Thursday, January 20, 2011

Victorian and Modern

At the moment I'm reading the rather odd book by Robertson Davies, Murther and Walking Spirits, in which the narrator (a man killed by his wife's lover in the first paragraph) views 'films' of his ancestors' lives. In the section I was reading last night there was a long story about his Victorian grandparents and the awful way in which the wife treated the husband in terms of conjugal relations (or rather, the lack of them).

I'm also reading Helmut Thielicke's The Ethics of Sex (translated by John Doberstein), in which he discusses in chapter 2B the way in which the Victorians kept sex (eros) in its place and the way in which we moderns have made it so open that it's lost its power.
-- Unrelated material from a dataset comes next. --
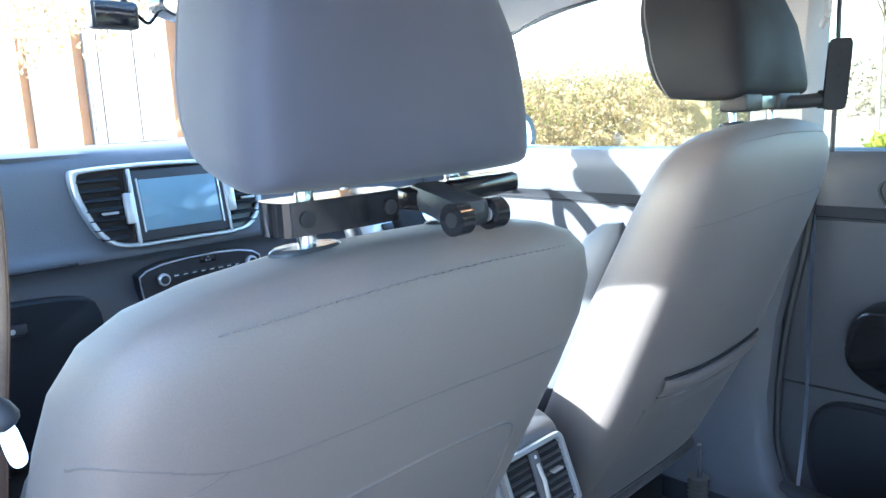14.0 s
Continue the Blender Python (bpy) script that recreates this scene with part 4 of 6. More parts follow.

Here's a quote from that section:

"Today we speak not only about the power but also about the details of eros, even in the best society. We talk in a free and easy way about our complexes and are capable of revealing things about ourselves in the code language of objective terminology which were formerly uttered only in the confessional. This, however, does not reveal a more intact eros, but rather an eros that has been domesticated, exhausted, and robbed of its elemental character. We no longer need to be exorcised. Since it has changed from a wild, rushing torrent, confined to a narrow riverbed, into stagnant flood waters that inundate the whole country and since we are always wading in it and coming into touch with it everywhere (in nudifying concealments and concealing nudifications, in the omnipresent exploitation of sex appeal on stage and screen, in magazines and newspapers), it cease to be something ecstatically seductive and enjoys the prescriptive right to have at its beck and call at any time those whom it formerly had to seduce. Already there are highly civilized countries in which even young children are given sex education by means of films and talks in order that the ecstatic demands of nature may be normalised and reduced to ‘second nature’ at an early enough age, and in order that what is by nature a mystery may be shown to be merely an objective triviality and thus make it harmless. And as a matter of fact, here adjurations and reticences are no longer needed in order to prevent the elemental force from coming too close. The stagnant waters surround us on all sides. The fleeting moment of eros has become an extended flat surface. Has this brought us closer to eros?"

I love that phrase: 'nudifying concealments and concealing nudifications'.

Incidentally, I discovered that this book, which I've had for some time, and which is secondhand, formerly belonged to someone in Christchurch with whom our office has had a great deal to do with over the last year! Books have a way of connecting up: I once put a copy of the book, The Bone People, in the Regent Book Sale only to have it was bought by the person I worked with, who had no idea that it had been mine until she got home with it.